Earlier this month, however, a team of scientists at the Australian Museum succeeded in replicating individual Tamanian Tiger (Thylacinus cynocephalus) genes using the Polymerase Chain Reaction (PCR) process.

The scientists had first managed to extract “good quality” DNA from a 136-year-old female Tasmanian tiger pup preserved in ethanol, and more recently, from the bones, teeth and dried muscle of two male specimens found in the museum’s collection.

“We are now further ahead than any other project that has attempted anything remotely similar using extinct DNA,” says Australian Museum director Mike Archer. “Once an impossible dream, it has just taken another giant step closer to becoming a biological reality.”
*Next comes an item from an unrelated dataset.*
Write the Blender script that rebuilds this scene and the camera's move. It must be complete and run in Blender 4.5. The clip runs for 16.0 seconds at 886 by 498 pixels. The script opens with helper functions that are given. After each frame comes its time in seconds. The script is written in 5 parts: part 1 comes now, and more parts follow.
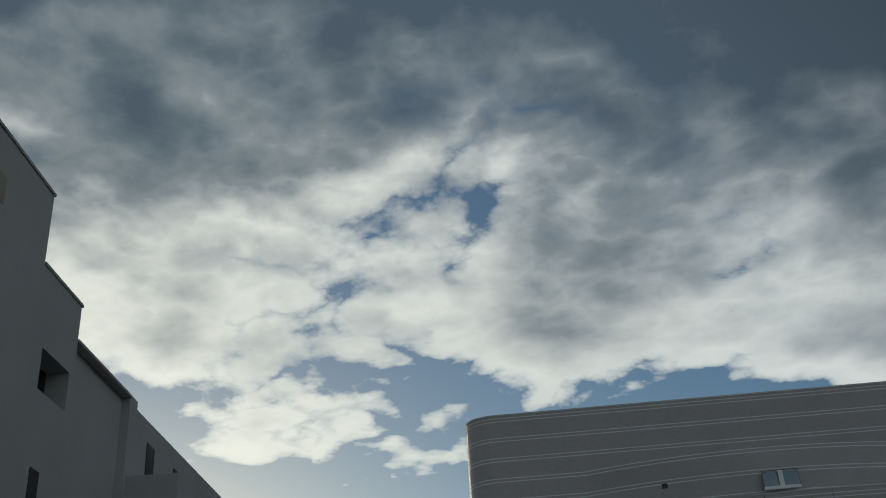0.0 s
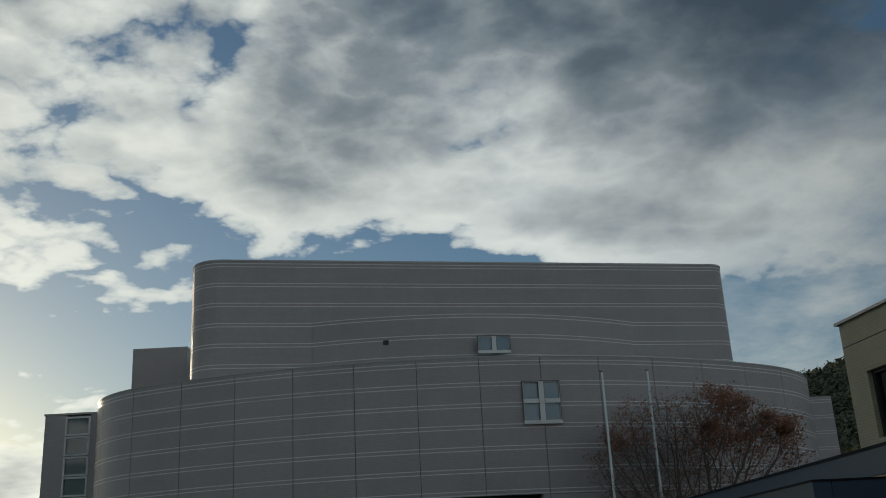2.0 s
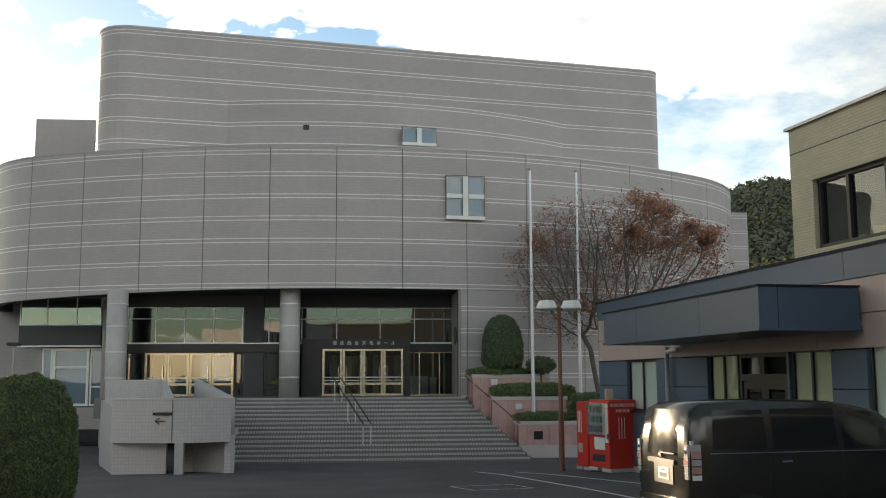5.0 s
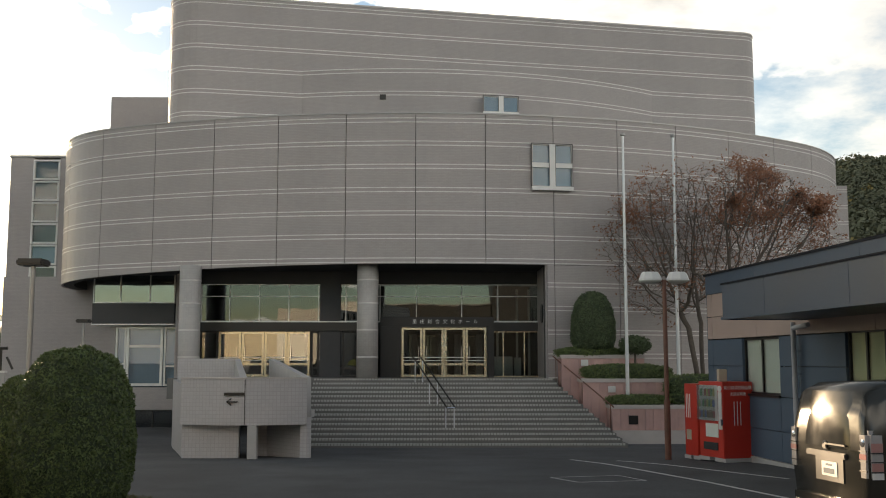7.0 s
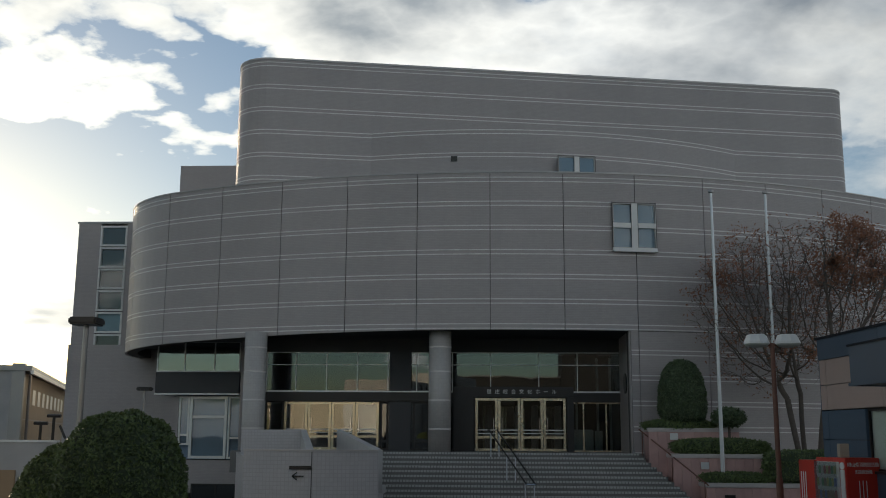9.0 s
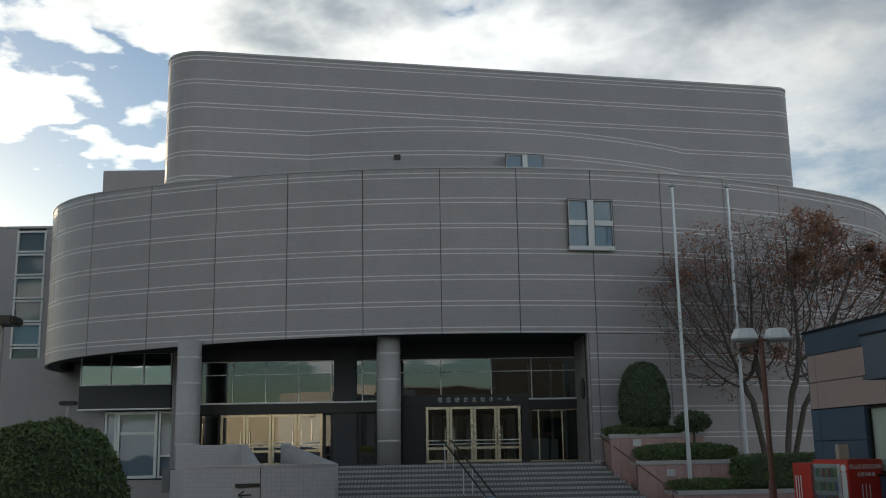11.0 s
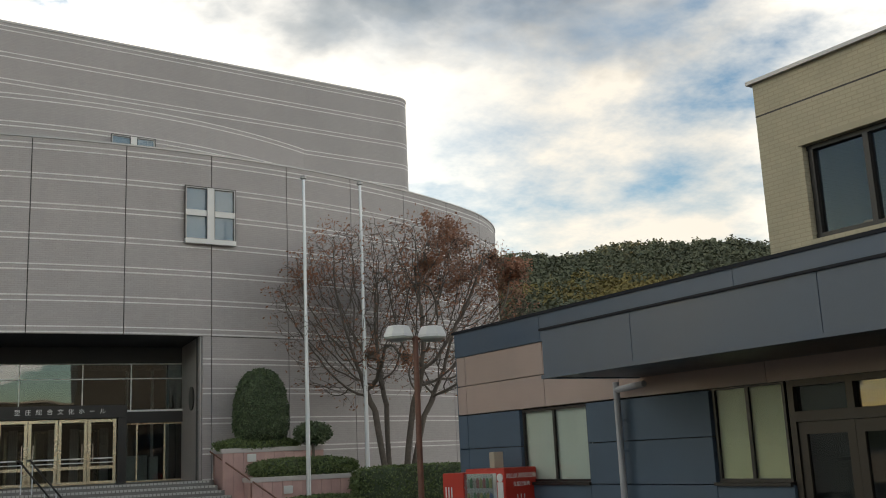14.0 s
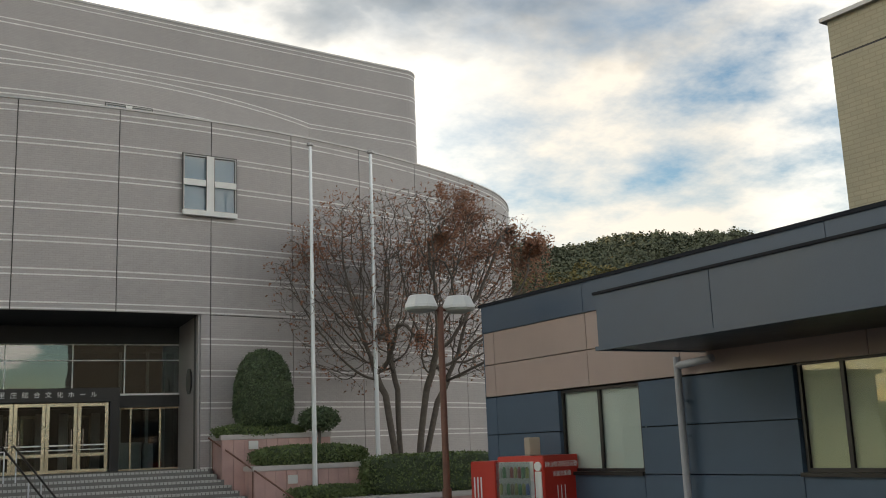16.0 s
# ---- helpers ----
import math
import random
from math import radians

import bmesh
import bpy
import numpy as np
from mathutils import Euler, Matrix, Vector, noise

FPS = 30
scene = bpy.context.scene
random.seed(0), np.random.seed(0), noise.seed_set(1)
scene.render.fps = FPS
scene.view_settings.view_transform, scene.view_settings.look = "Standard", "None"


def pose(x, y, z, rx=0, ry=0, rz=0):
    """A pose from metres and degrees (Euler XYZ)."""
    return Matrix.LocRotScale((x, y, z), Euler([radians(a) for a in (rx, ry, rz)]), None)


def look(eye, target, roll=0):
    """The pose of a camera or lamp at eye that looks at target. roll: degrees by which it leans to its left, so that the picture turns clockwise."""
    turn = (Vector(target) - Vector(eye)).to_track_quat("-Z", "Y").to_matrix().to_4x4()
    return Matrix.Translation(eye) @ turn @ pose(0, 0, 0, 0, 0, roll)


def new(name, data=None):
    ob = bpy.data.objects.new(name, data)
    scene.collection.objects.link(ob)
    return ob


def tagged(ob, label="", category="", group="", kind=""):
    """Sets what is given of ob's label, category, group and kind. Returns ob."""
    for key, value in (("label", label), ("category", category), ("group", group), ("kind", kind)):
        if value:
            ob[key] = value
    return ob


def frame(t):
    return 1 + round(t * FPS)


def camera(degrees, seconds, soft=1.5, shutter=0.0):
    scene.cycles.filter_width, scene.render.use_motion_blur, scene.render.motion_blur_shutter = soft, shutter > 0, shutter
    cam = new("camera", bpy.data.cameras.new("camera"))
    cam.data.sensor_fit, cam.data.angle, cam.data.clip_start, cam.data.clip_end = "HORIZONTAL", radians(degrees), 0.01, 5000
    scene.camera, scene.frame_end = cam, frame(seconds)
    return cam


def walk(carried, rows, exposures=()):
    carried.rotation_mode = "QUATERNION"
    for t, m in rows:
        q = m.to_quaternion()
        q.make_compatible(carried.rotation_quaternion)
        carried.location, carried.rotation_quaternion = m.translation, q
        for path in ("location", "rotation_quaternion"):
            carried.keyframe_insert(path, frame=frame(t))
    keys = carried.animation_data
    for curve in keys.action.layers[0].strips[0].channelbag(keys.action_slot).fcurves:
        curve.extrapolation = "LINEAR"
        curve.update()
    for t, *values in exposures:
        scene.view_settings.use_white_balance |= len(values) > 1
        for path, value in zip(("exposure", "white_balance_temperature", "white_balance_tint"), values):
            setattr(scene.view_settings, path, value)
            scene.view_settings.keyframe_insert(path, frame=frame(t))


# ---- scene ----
cam = camera(47.4, 16.0, soft=1.0)
PATH = [
    (0, (0.994, -0.271, 2.253), (0.541, 1.438, 3.188), -3.7),
    (0.5, (0.881, -0.16, 2.264), (0.526, 1.607, 3.131), -3.5),
    (1, (0.802, -0.002, 2.293), (0.565, 1.817, 3.088), -3.4),
    (1.5, (0.646, 0.164, 2.378), (0.578, 2.029, 3.099), -3.4),
    (2, (0.499, 0.348, 2.5), (0.525, 2.242, 3.141), -3.1),
    (2.5, (0.553, 0.497, 2.544), (0.621, 2.415, 3.107), -2.6),
    (3, (0.628, 0.685, 2.56), (0.725, 2.628, 3.024), -1.8),
    (3.5, (0.619, 0.976, 2.604), (0.735, 2.934, 2.994), -0.8),
    (4, (0.564, 1.431, 2.558), (0.72, 3.395, 2.903), -0.5),
    (6.5, (0.165, 4.36, 2.445), (0.345, 6.344, 2.618), -0.1),
    (6.7, (0.149, 4.626, 2.422), (0.277, 6.611, 2.601), -0.1),
    (7, (0.126, 5.025, 2.387), (0.155, 7.012, 2.609), -0.0),
    (7.5, (0.091, 5.553, 2.387), (0.055, 7.536, 2.644), 0.1),
    (8, (0.033, 6.015, 2.357), (-0.072, 7.986, 2.68), 0.4),
    (10.5, (-0.962, 8.8, 2.258), (-0.99, 10.763, 2.64), -0.6),
    (11, (-1.166, 9.323, 2.231), (-1.12, 11.284, 2.621), -1.0),
    (11.5, (-1.393, 9.841, 2.219), (-1.195, 11.792, 2.615), -1.1),
    (12, (-1.537, 10.424, 2.208), (-1.146, 12.34, 2.627), -1.6),
    (12.5, (-1.545, 11.037, 2.23), (-0.881, 12.875, 2.656), -2.5),
    (13, (-1.586, 11.659, 2.243), (-0.765, 13.441, 2.631), -2.9),
    (13.5, (-1.516, 12.241, 2.213), (-0.694, 14.021, 2.611), -2.7),
    (14, (-1.496, 12.845, 2.21), (-0.677, 14.625, 2.607), -2.6),
    (14.5, (-1.39, 13.404, 2.196), (-0.571, 15.185, 2.592), -2.6),
    (15, (-1.282, 14.02, 2.181), (-0.462, 15.8, 2.576), -2.6),
    (15.5, (-1.155, 14.566, 2.146), (-0.334, 16.347, 2.54), -2.6),
    (16, (-1.014, 15.176, 2.133), (-0.193, 16.96, 2.514), -2.3),
]
STOPS = [(0.0, -0.72, 5800, 3), (1.5, -0.70, 5800, 3), (2.5, -0.5, 5900, 3), (3.0, -0.2, 5900, 4), (3.5, 0.12, 6000, 5), (4.2, 0.5, 6100, 6),
         (6.3, 1.85, 7300, 12), (6.6, 1.75, 7300, 12), (7.0, 1.0, 7100, 12), (7.5, 0.33, 6700, 11), (8.0, 0.0, 6200, 8), (10.5, 0.05, 6000, 8),
         (11.0, 0.22, 6000, 8), (11.5, 0.48, 6200, 8), (12.5, 0.8, 6500, 9), (13.0, 0.98, 6800, 10), (16.0, 1.14, 7000, 11)]
walk(cam, [(t, look(eye, target, roll)) for t, eye, target, roll in PATH], STOPS)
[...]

Conventional animal cloning requires first, the DNA with a complete set of genes from the nucleus of an adult cell. Then there should be an egg with most of its own DNA removed to “host” the source DNA and create an embryo. Last comes a surrogate mother to bring the embryo to term.

The first problem facing the museum’s scientists is to assemble millions of fragments of DNA into the right order of genes and non-gene sequences, which have to be assembled into chromosomes and then into the complete genetic sequence, the genome.

They then hope to use the Tasmanian devil or the Numbat for eggs and surrogacy.

The scientists say the clones would not all be kept in captivity, since the ultimate goal of the research project is to create a group of genetically diverse thylacines for eventual release into their natural habitat.

Archer is confident other museum or trophy specimens of thylacines would provide enough DNA for a colony of genetically diverse male and female clones.

At the moment, however, the museum’s geneticist, Dr. Karen Firestone, admits they have only replicated fragments of DNA, not entire genes, and very small fragments at that. In truth, the actual cloning of the thylacine may take up to a decade or more.

Michael Westerman, an evolutionary molecular biologist with La Trobe University in Melbourne, also says that while the work so far has been “frontier-piercing stuff” he cautions that the museum’s scientists “‘have a long way to go”.

To be sure, some observers have found it too convenient that the museum chose to “reveal” the progress in the project at the same time as the announcement of the premiere run of a documentary, ‘The End of Extinction: Cloning the Tasmanian Tiger’ on the Discovery Channel beginning Jul. 7.

To be aired in 155 countries, the documentary traces the work done by the Australian Museum scientists on the thylacine.

Regardless of any documentary, though, there are those who say all the efforts to clone the Tasmanian tiger are worth it. Dr. Robert Paddle, author of the ‘Last Tasmanian Tiger’, insists: “(The) cloning of the thylacine very much represents the restoration of ecology.”

“The thylacine,” he notes, “represented a fabricated rural scapegoat to hide inefficient farming practices.”

“It was persecuted as a ‘sheep killer’ before the government introduced a bounty on its head,” continues Paddle. “It is an iconic Australian animal, representing history and continuity, which we have made extinct. We need to accept the consequences of our actions and correct our mistakes.”

Yet there remains much scepticism over the merits of recreating a species that has no family or mate and its reintroduction to a rapidly dwindling natural environment.

Comments anthropologist Lesley Head, associate professor at the School of Geosciences, University of Woolongong: “This project is about science not about conservation, it is about Australia’s unfinished attempts to come to terms with its colonial past.”

“We need,” she says, “to protect the species we have and preserve their habitats. Putting a cloned thylacine in a 2010 Tasmania would be very different from a 1930s or 1850s Tasmania. The habitat, the predator and prey relationships and nature of human occupations have changed.”